# Short exercise
Copy exactly the lines of the material below that run from the one containing "# ---- helpers" through the one containing "random.seed(0), np.random.seed(0), noise.seed_set(1)". Copy no other lines.

# Data lines
===============
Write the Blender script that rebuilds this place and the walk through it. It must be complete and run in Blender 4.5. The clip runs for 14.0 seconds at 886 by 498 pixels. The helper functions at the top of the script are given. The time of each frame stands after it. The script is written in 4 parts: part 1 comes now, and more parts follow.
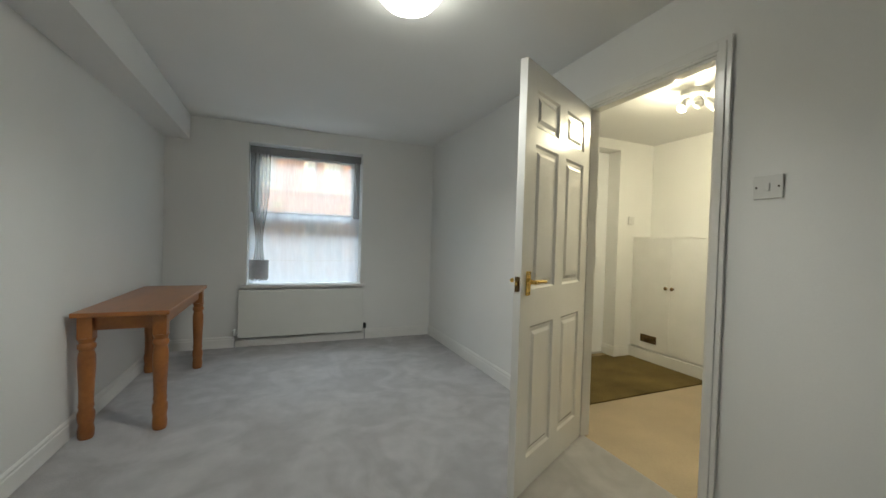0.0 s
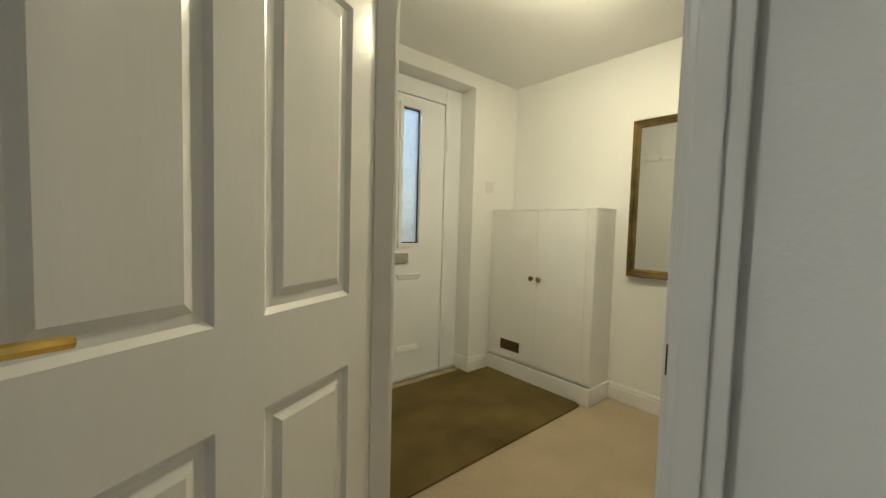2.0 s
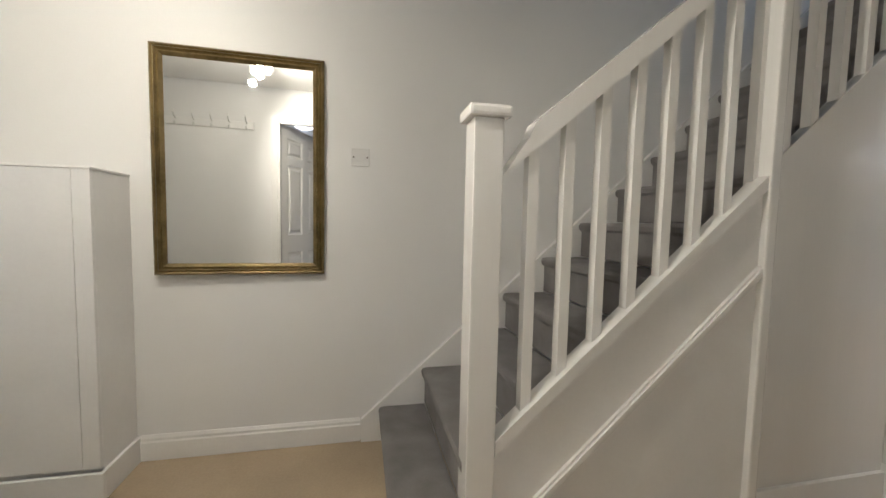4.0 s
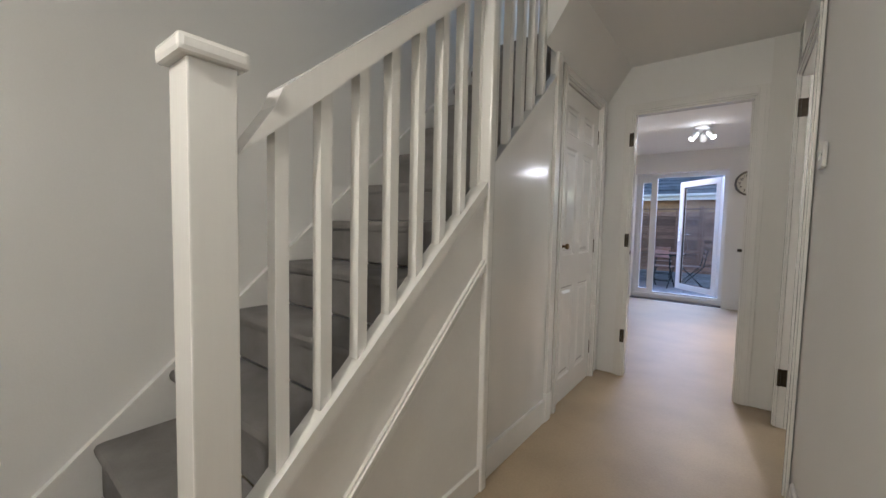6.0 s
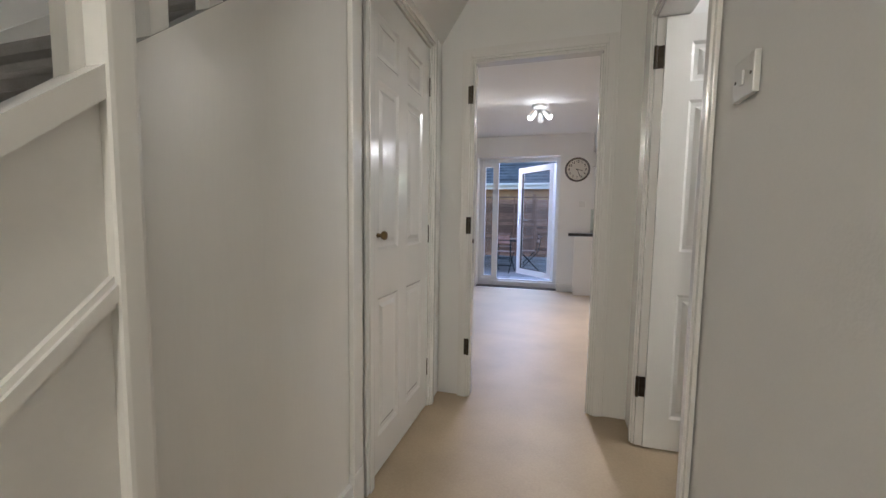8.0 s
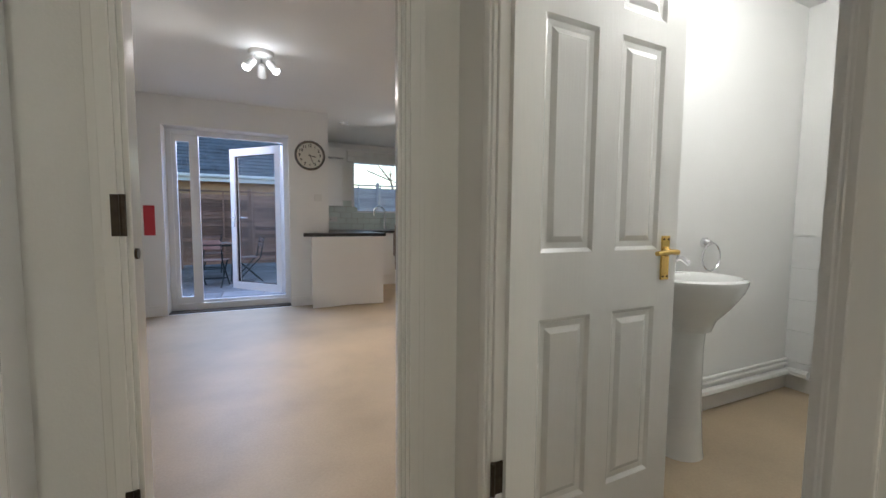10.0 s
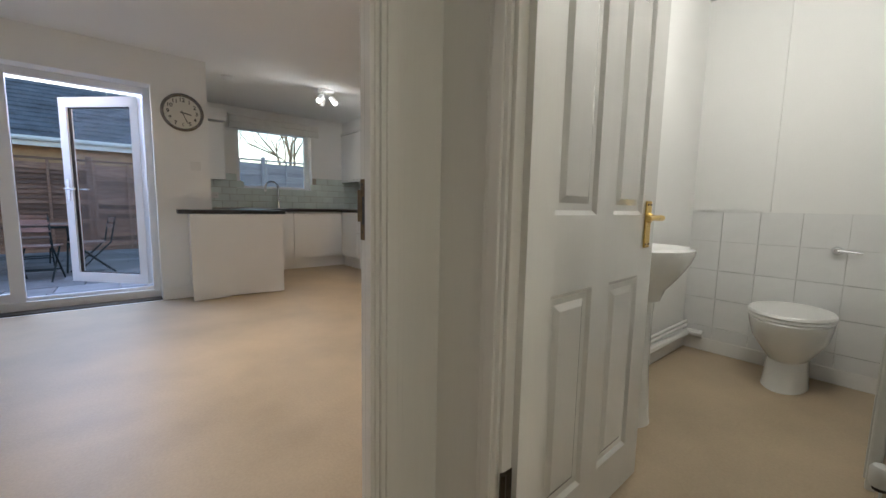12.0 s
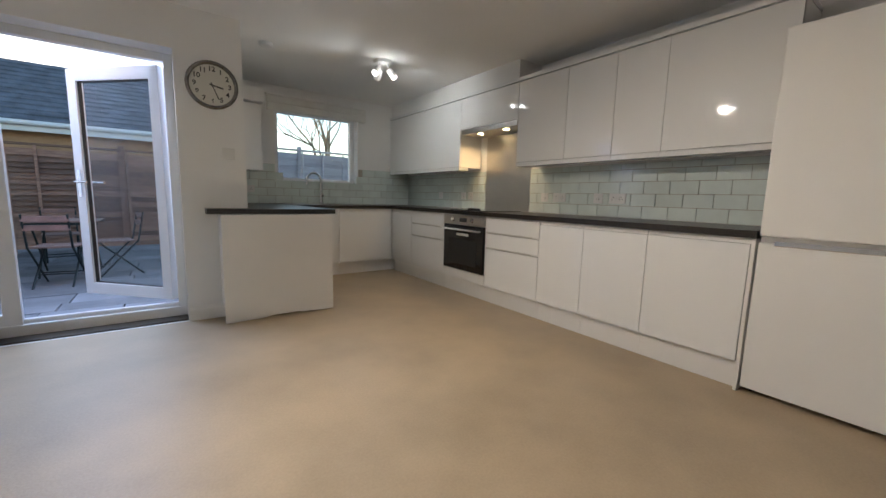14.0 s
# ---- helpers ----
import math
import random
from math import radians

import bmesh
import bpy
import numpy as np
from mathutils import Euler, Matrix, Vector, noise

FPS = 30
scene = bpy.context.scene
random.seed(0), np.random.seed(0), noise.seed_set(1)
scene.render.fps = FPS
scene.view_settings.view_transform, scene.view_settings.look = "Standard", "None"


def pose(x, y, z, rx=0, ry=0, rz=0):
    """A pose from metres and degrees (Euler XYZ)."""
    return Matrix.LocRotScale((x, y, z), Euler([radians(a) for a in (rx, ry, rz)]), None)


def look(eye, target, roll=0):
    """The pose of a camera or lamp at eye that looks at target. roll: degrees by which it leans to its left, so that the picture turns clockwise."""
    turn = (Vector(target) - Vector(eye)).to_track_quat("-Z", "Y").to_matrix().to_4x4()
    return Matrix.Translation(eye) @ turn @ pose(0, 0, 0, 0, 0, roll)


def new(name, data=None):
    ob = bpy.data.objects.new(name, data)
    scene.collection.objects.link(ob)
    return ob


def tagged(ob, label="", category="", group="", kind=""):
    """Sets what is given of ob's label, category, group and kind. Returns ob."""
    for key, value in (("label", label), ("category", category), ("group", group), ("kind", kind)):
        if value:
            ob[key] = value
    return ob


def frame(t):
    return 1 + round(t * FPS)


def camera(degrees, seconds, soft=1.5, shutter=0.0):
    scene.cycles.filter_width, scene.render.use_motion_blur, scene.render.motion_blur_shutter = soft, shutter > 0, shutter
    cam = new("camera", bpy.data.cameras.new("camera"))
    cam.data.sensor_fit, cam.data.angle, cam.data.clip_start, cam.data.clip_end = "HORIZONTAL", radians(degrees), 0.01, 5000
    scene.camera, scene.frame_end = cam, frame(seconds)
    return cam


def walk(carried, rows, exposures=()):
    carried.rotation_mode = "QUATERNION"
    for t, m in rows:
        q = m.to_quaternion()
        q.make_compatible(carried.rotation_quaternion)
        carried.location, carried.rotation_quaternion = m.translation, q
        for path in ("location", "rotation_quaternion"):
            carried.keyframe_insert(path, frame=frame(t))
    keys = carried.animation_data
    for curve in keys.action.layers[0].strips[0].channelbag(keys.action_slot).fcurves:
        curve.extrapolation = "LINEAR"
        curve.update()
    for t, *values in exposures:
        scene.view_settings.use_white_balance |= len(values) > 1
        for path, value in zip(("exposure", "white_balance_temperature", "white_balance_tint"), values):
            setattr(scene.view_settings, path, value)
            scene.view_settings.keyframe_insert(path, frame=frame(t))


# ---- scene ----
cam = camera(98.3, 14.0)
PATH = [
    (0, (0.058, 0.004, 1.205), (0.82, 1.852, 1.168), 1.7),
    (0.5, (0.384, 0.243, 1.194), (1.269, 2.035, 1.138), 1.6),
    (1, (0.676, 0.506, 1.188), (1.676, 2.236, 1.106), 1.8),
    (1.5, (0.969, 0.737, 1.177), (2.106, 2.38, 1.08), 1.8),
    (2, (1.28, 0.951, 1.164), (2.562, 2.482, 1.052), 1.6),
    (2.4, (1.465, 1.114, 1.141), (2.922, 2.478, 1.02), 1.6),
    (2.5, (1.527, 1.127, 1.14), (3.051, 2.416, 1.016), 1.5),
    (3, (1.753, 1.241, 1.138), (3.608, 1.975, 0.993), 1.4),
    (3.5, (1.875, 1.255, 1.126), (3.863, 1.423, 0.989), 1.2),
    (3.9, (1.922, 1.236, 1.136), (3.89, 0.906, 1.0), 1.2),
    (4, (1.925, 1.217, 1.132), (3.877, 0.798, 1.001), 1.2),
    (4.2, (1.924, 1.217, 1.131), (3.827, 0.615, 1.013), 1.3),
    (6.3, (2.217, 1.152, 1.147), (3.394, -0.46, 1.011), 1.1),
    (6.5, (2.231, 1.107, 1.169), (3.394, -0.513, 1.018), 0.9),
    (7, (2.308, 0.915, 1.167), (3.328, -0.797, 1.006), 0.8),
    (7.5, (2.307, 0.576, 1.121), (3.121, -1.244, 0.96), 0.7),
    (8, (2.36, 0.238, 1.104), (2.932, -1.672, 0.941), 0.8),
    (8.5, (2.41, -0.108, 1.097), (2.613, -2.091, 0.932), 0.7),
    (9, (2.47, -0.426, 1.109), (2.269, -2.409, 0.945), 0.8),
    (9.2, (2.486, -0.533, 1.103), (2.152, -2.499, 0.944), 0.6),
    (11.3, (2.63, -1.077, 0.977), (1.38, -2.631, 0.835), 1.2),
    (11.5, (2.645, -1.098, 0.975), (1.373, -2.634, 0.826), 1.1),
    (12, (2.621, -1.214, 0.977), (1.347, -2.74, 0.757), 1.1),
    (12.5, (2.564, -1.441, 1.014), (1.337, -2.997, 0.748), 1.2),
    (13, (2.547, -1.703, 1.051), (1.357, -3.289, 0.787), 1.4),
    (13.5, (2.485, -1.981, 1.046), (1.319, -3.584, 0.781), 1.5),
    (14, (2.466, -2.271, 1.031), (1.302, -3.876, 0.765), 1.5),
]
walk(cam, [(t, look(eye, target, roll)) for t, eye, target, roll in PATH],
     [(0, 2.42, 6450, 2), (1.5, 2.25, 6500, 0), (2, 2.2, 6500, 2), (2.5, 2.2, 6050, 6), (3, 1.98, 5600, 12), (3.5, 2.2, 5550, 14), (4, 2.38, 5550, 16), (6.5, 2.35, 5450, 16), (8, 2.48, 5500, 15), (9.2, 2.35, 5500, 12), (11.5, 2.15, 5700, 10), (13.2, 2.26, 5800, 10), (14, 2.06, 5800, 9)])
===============
# Finished exercise
# ---- helpers ----
import math
import random
from math import radians

import bmesh
import bpy
import numpy as np
from mathutils import Euler, Matrix, Vector, noise

FPS = 30
scene = bpy.context.scene
random.seed(0), np.random.seed(0), noise.seed_set(1)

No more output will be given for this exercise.